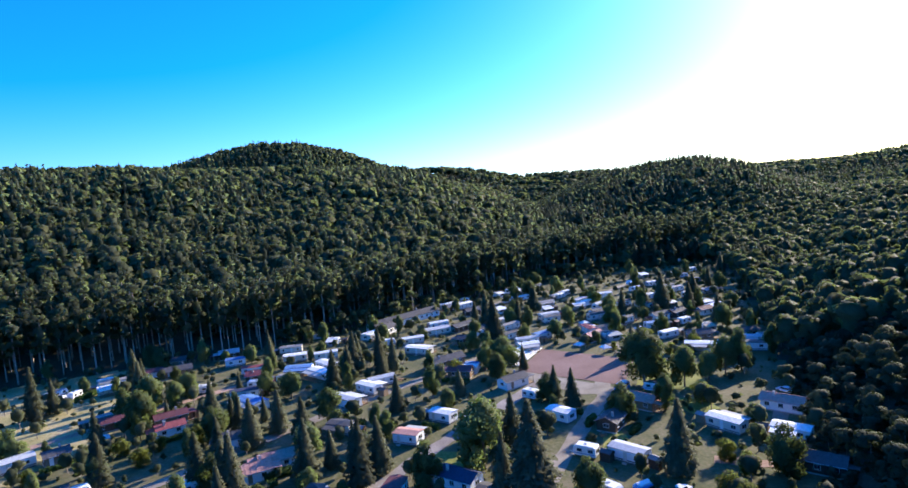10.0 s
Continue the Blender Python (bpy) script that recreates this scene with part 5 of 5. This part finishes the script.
def aerator():
    ob = thing("nesting_float", "pale heap of branches on a small float in the pond", "float", pose(65, -34, -1.0))
    part("float", soft_box(-.7, .7, -.6, .6, -.1, .18, .04), M["wood"], ob)
    rng = np.random.default_rng(3)
    for k in range(14):
        a, q = rng.uniform(0, 6.28), rng.uniform(.3, .9)
        bm = bmesh.new()
        tube(bm, (math.cos(a) * q, math.sin(a) * q, .12), (-math.cos(a) * q * .6, math.sin(a) * q * .5, .35 + rng.uniform(0, .45)), .05, 5, .02)
        part("branch", bm, M["concrete"], ob)
    d = thing("drifting_branch", "pale dead branch lying half sunk in the pond", "branch", pose(60, -46, -1.0, 0, 0, 30))
    bm = bmesh.new()
    for a, b, r in (((-2.2, 0, .05), (2.0, .3, .25), .09), ((.2, .1, .15), (1.4, 1.5, .5), .06), ((-.6, 0, .1), (-1.2, -1.3, .35), .05), ((1.0, .2, .2), (1.9, -.7, .5), .04)):
        tube(bm, a, b, r, 6, r * .4)
    part("bough", bm, M["concrete"], d)
    b = thing("buoy", "small white marker buoy floating on the pond", "buoy", pose(57, -42, -1.0))
    bm = bmesh.new()
    bmesh.ops.create_icosphere(bm, subdivisions=2, radius=.28)
    part("ball", bm, M["white"], b)


aerator()


def dead_trunk(x, y, h, lean):
    ob = thing("dead_birch_trunk", "bare leaning pale birch trunk in the dark wood", "dead tree", pose(x, y, ground_at(x, y), lean, 4, 0), "dead trunks on the slope")
    bm = bmesh.new()
    tube(bm, (0, 0, -.3), (0.1, 0, h * .5), .075, 7, .055)
    tube(bm, (.1, 0, h * .5), (0, .2, h), .055, 6, .015)
    for k in range(6):
        z = h * (.45 + .08 * k)
        a = k * 2.1
        tube(bm, (.05, 0, z), (math.cos(a) * .9, math.sin(a) * .9, z + .7), .025, 4, .008)
    part("trunk", bm, M["concrete"], ob)


for row in ((15, -62, 11, 8), (12.5, -60.5, 12, 8)):
    dead_trunk(*row)


# ---- camp furniture ----
def gazebo(x, y, yaw, s=1.5):
    ob = thing("gazebo", "white peaked party tent on thin poles", "gazebo", pose(x, y, ground_at(x, y), 0, 0, yaw), "party tents of the camp")
    bm = bmesh.new()
    a = [bm.verts.new((sx * s * 1.08, sy * s * 1.08, 2.2)) for sx, sy in ((-1, -1), (1, -1), (1, 1), (-1, 1))]
    lo = [bm.verts.new((v.co.x, v.co.y, 1.95)) for v in a]
    top = bm.verts.new((0, 0, 3.1))
    for k in range(4):
        bm.faces.new((a[k], a[(k + 1) % 4], top))
        bm.faces.new((lo[k], lo[(k + 1) % 4], a[(k + 1) % 4], a[k]))
    part("canopy", bm, M["white"], ob)
    for sx in (-1, 1):
        for sy in (-1, 1):
            bm = bmesh.new()
            tube(bm, (sx * s, sy * s, 0), (sx * s, sy * s, 2.2), .04)
            part("pole", bm, M["metal"], ob)


for row in ((97, 27, 20), (184, 46, 10), (193, -53, 35), (186, -60, 10), (224, -64, 20), (152, 88, 30), (206, -80, 15)):
    gazebo(*row)


def picnic_table(x, y, yaw):
    ob = thing("picnic_table", "weathered wooden picnic table with fixed benches", "picnic table", pose(x, y, ground_at(x, y) + .02, 0, 0, yaw), "picnic tables of the camp")
    part("tabletop", soft_box(-.9, .9, -.38, .38, .7, .76, .01), M["wood"], ob)
    for s in (-1, 1):
        part("bench", soft_box(-.9, .9, s * .75 - .13, s * .75 + .13, .42, .47, .01), M["wood"], ob)
        part("leg_frame", soft_box(s * .6 - .04, s * .6 + .04, -.8, .8, 0, .7, .01), M["wood"], ob)


def shed(x, y, yaw, mat, roof):
    ob = thing("garden_shed", f"small {'timber' if mat is M['wood'] else 'dark'} garden shed with {NAMES[roof]} roof", "shed", pose(x, y, ground_at(x, y), 0, 0, yaw), "garden sheds of the camp")
    part("wall", gable_body(2.4, 2.0, -.1, 1.95, .4), mat, ob)
    gable_roof(ob, 2.4, 2.0, 1.95, .4, .15, ROOF_M[roof], .06)
    part("door", soft_box(-.4, .4, -1.05, -1.0, 0, 1.8, .01), M["wood_dark"] if mat is M["wood"] else M["wood"], ob)


M["hedge_leaves"] = material("hedge_leaves", [(0.03, 0.055, 0.016), (0.05, 0.085, 0.024), (0.09, 0.12, 0.035)], 0.4, 0.8, rnd=0.3, fine=1.8, leaf=0.25, spec=0.1)


def hedge_mesh(rng, L):
    """Clipped hedge: leaf clumps over a rounded bar, with a dark core."""
    V, F = [], []
    n = int(L * 46)
    for k in range(n):
        x = rng.uniform(-L / 2, L / 2)
        a = rng.uniform(-.2, 3.34)
        c = np.array([x, math.cos(a) * .55, .85 + math.sin(a) * .55 if rng.random() < .5 else rng.uniform(.1, 1.1)])
        if c[2] < .9:
            c[1] = math.copysign(.52, c[1])
        c += rng.normal(size=3) * .07
        nrm = np.array([0, c[1], c[2] - .7]) + rng.normal(size=3) * .4
        nrm /= np.linalg.norm(nrm)
        t1 = np.cross(nrm, rng.normal(size=3))
        t1 /= np.linalg.norm(t1)
        t2 = np.cross(nrm, t1)
        s = rng.uniform(.16, .3)
        b = len(V)
        for q in (0, 1.6, 3.1, 4.7):
            V.append(tuple(c + (t1 * math.cos(q) + t2 * math.sin(q)) * s * rng.uniform(.7, 1.1)))
        F += [(b, b + 1, b + 2), (b, b + 2, b + 3)]
    b = len(V)
    for x in (-L / 2, L / 2):
        V += [(x, -.42, 0), (x, .42, 0), (x, .42, 1.15), (x, -.42, 1.15)]
    for f in ((0, 1, 2), (0, 2, 3), (4, 6, 5), (4, 7, 6), (0, 4, 5), (0, 5, 1), (1, 5, 6), (1, 6, 2), (2, 6, 7), (2, 7, 3), (3, 7, 4), (3, 4, 0)):
        F.append(tuple(b + k for k in f))
    me = fast_mesh("hedge", np.array(V), np.array(F))
    me.materials.append(M["hedge_leaves"])
    return me


def build_gardens():
    """Hedges, sheds and tables on the plots, kept clear of homes."""
    rng = np.random.default_rng(31)
    homes = [(r[0], r[1], r[2], r[3]) for rows in ROWS.values() for r in rows]
    meshes = [hedge_mesh(rng, L) for L in (5.0, 7.0, 9.0)]
    taken = []

    def free(x, y, gap):
        return all(math.hypot(x - a, y - b) > gap + .42 * L for a, b, L, W in homes) and all(math.hypot(x - a, y - b) > gap for a, b in taken) and min(signed_distance(np.array([x]), np.array([y]), LAKE_SOUTH)[0], signed_distance(np.array([x]), np.array([y]), LAKE_NORTH)[0]) > 3

    for rows in ROWS.values():
        for x, y, L, W, yaw, kind, roof in rows:
            a = radians(yaw)
            for s in (-1, 1):
                d = W / 2 + rng.uniform(2.4, 3.6)
                hx, hy = x - math.sin(a) * d * s, y + math.cos(a) * d * s
                k = rng.integers(0, 3)
                if rng.random() < .62 and free(hx, hy, 2.2):
                    ob = new("hedge", meshes[k])
                    ob.matrix_world = pose(hx, hy, ground_at(hx, hy) - .05, 0, 0, yaw + rng.uniform(-4, 4)) @ Matrix.Diagonal((1, 1.1, rng.uniform(.8, 1.5), 1))
                    tagged(ob, "dense green clipped hedge along a camp plot", "hedge", "plot hedges of the camp")
                    taken.append((hx, hy))
            e = rng.choice([-1, 1])
            sx, sy = x + math.cos(a) * (L / 2 + 2.0) * e, y + math.sin(a) * (L / 2 + 2.0) * e
            r = rng.random()
            if free(sx, sy, 1.2):
                if r < .35:
                    shed(sx, sy, yaw + rng.uniform(-10, 10), M["wood"] if rng.random() < .6 else M["wood_dark"], ("slate", "maroon", "grey")[rng.integers(0, 3)])
                    taken.append((sx, sy))
                elif r < .5:
                    picnic_table(sx, sy, rng.uniform(0, 180))
                    taken.append((sx, sy))
    return taken, homes


TAKEN, HOMES = build_gardens()


def excavator():
    ob = thing("excavator", "small orange tracked excavator on bare earth", "excavator", pose(134, 145, ground_at(134, 145) + .08, 0, 0, 30))
    orange = paint("orange_machine_paint", (0.55, 0.22, 0.02), .45)
    for s in (-1, 1):
        part("track", soft_box(-1.5, 1.5, s * .9 - .25, s * .9 + .25, 0, .7, .2), M["tyre"], ob)
    part("upper_body", soft_box(-1.6, .6, -.95, .95, .75, 1.7, .1), orange, ob)
    part("cab", soft_box(-.2, 1.2, .1, .95, .9, 2.6, .08), M["pane_car"], ob)
    bm = bmesh.new()
    tube(bm, (.8, -.3, 1.2), (2.6, -.3, 3.2), .18, 6, .15)
    part("boom", bm, orange, ob)
    bm = bmesh.new()
    tube(bm, (2.6, -.3, 3.2), (4.2, -.3, 1.8), .14, 6, .1)
    part("stick", bm, orange, ob)
    part("bucket", soft_box(3.9, 4.7, -.7, .1, 1.1, 1.8, .1), M["metal"], ob)


excavator()


# ---- scrub and young trees between the plots ----
def build_garden_trees():
    """Leafy trees behind the camp homes, clear of roofs and lanes."""
    rng = np.random.default_rng(77)
    kinds = [tree_template(k, rng) for k in ("leaf", "leaf", "birch")]
    lanes = np.concatenate([np.array([w.co[:2] for w in o.data.vertices]) for o in bpy.data.objects if o.name.startswith(("road", "path", "court")) and o.type == "MESH"])
    spots = []
    for hx, hy, hl in [q[:3] for q in HOMES]:
        if rng.random() > .62:
            continue
        for _ in range(6):
            a = rng.uniform(0, 6.283)
            x, y = hx + math.cos(a) * (hl * .5 + 2.2), hy + math.sin(a) * (hl * .5 + 2.2)
            free = min(math.hypot(x - q[0], y - q[1]) - q[2] * .5 for q in HOMES) > 1.4
            if free and np.hypot(lanes[:, 0] - x, lanes[:, 1] - y).min() > 2.6 and all(math.hypot(x - u, y - v) > 8 for u, v in spots) \
                    and float(signed_distance(np.array([x]), np.array([y]), LAKE_SOUTH)[0]) > 5 and float(up_of(np.array([[x, y]]))[0]) < 0:
                spots.append((x, y))
                put_scaled(kinds[rng.integers(0, 3)], x, y, rng.uniform(4.5, 10.5), rng.uniform(.85, 1.2), rng, "leafy garden tree beside a camp home", "broadleaf tree", "garden trees of the camp")
                break
    for o in kinds:
        for c in o.children_recursive:
            bpy.data.objects.remove(c)
        bpy.data.objects.remove(o)
    # Tall crooked trees that stand over the hill's crest.
    old = tree_template("leaf", rng)
    for deg, r0, h in CREST:
        x, y = math.sin(radians(deg)) * r0, math.cos(radians(deg)) * r0
        put_scaled(old, x, y, h, rng.uniform(.6, .9), rng, "tall thin tree standing above the crest of the wood", "broadleaf tree", "trees on the crest")
    for c in old.children_recursive:
        bpy.data.objects.remove(c)
    bpy.data.objects.remove(old)


CREST = ((146.0, 552, 25), (147.2, 556, 23), (147.9, 556, 21), (149.4, 558, 20), (157.2, 505, 22), (158.4, 498, 22))
build_garden_trees()


def build_scrub():
    rng = np.random.default_rng(41)
    fine = [frond_tree(rng, "leaf", 10, 9) for _ in range(4)]
    full = [frond_tree(rng, "leaf", 30, 11) for _ in range(5)]
    fir = [frond_tree(rng, "spruce", 14, 9) for _ in range(3)]
    lm_, cm = [M["canopy_leaf"], M["bark"]], [M["canopy_conifer"], M["bark"]]
    p = scatter(rng, -10, 128, 60, 430, 4.5)
    h, up = slopes(p[:, 0], p[:, 1])
    ok = (up < 2)
    for lake in (LAKE_SOUTH, LAKE_NORTH):
        ok &= signed_distance(p[:, 0], p[:, 1], lake) > 3
    ok &= signed_distance(p[:, 0], p[:, 1], MEADOW) > 2
    ok &= signed_distance(p[:, 0], p[:, 1], [(202, -41), (176, -69), (140, -80), (145, -48), (177, -25)]) > 3
    ok &= signed_distance(p[:, 0], p[:, 1], BEACH) > 1
    hx = np.array([q[:2] for q in HOMES])
    hl = np.array([q[2] for q in HOMES])
    d = np.hypot(p[:, None, 0] - hx[None, :, 0], p[:, None, 1] - hx[None, :, 1]) - hl[None] * .5
    ok &= d.min(1) > 1.6
    for ob in [o for o in bpy.data.objects if o.name.startswith(("road", "path")) and o.type == "MESH"]:
        v = np.array([w.co[:2] for w in ob.data.vertices])[1::3]
        ok &= np.hypot(p[:, None, 0] - v[None, :, 0], p[:, None, 1] - v[None, :, 1]).min(1) > 3.4
    p, near = p[ok], d.min(1)[ok]
    k = rng.uniform(0, 1, len(p))
    s = k < .42
    plant("scrub", p[s], rng.uniform(.9, 2.9, s.sum()), rng.uniform(1.3, 2.0, s.sum()), fine, lm_, "low shrubs and young trees between the plots", rng)
    s = (k > .50) & (k < .72)
    plant("young_trees", p[s], rng.uniform(2.2, 7.5, s.sum()), rng.uniform(1.0, 1.4, s.sum()), full, lm_, "green young broadleaf trees among the camp homes", rng)
    # Reeds and scrub on the pond bank.
    q = []
    for (x0, y0), (x1, y1) in zip(LAKE_SOUTH, LAKE_SOUTH[1:] + LAKE_SOUTH[:1]):
        n = int(math.hypot(x1 - x0, y1 - y0) / 1.3)
        q += [(x0 + (x1 - x0) * j / n, y0 + (y1 - y0) * j / n) for j in range(n)]
    q = np.array(q) + rng.normal(size=(len(q), 2)) * 1.0
    c = q / np.linalg.norm(q, axis=1)[:, None]
    q = q + (q - (30, -20)) / np.linalg.norm(q - (30, -20), axis=1)[:, None] * 2.2
    plant("bank_scrub", q, rng.uniform(.8, 2.6, len(q)), rng.uniform(1.2, 1.9, len(q)), fine, lm_, "reeds and low scrub along the pond bank", rng)
    q = []
    for (x0, y0), (x1, y1) in list(zip(LAKE_NORTH, LAKE_NORTH[1:]))[:2] + list(zip(LAKE_NORTH, LAKE_NORTH[1:]))[5:11]:
        n = int(math.hypot(x1 - x0, y1 - y0) / 2.2)
        q += [(x0 + (x1 - x0) * j / n, y0 + (y1 - y0) * j / n) for j in range(n)]
    q = np.array(q) + rng.normal(size=(len(q), 2)) * 1.3
    q = q + (q - (-60, 170)) / np.linalg.norm(q - (-60, 170), axis=1)[:, None] * 3.5
    plant("bank_scrub", q, rng.uniform(1.5, 4.5, len(q)), rng.uniform(1.1, 1.7, len(q)), fine, lm_, "bushes along the bathing lake's shore", rng)


build_scrub()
********************
- **What the exercise asks**: Return all lines with the word "that" in them.

- **Complete output**:
Continue the Blender Python (bpy) script that recreates this scene with part 5 of 5. This part finishes the script.
    # Tall crooked trees that stand over the hill's crest.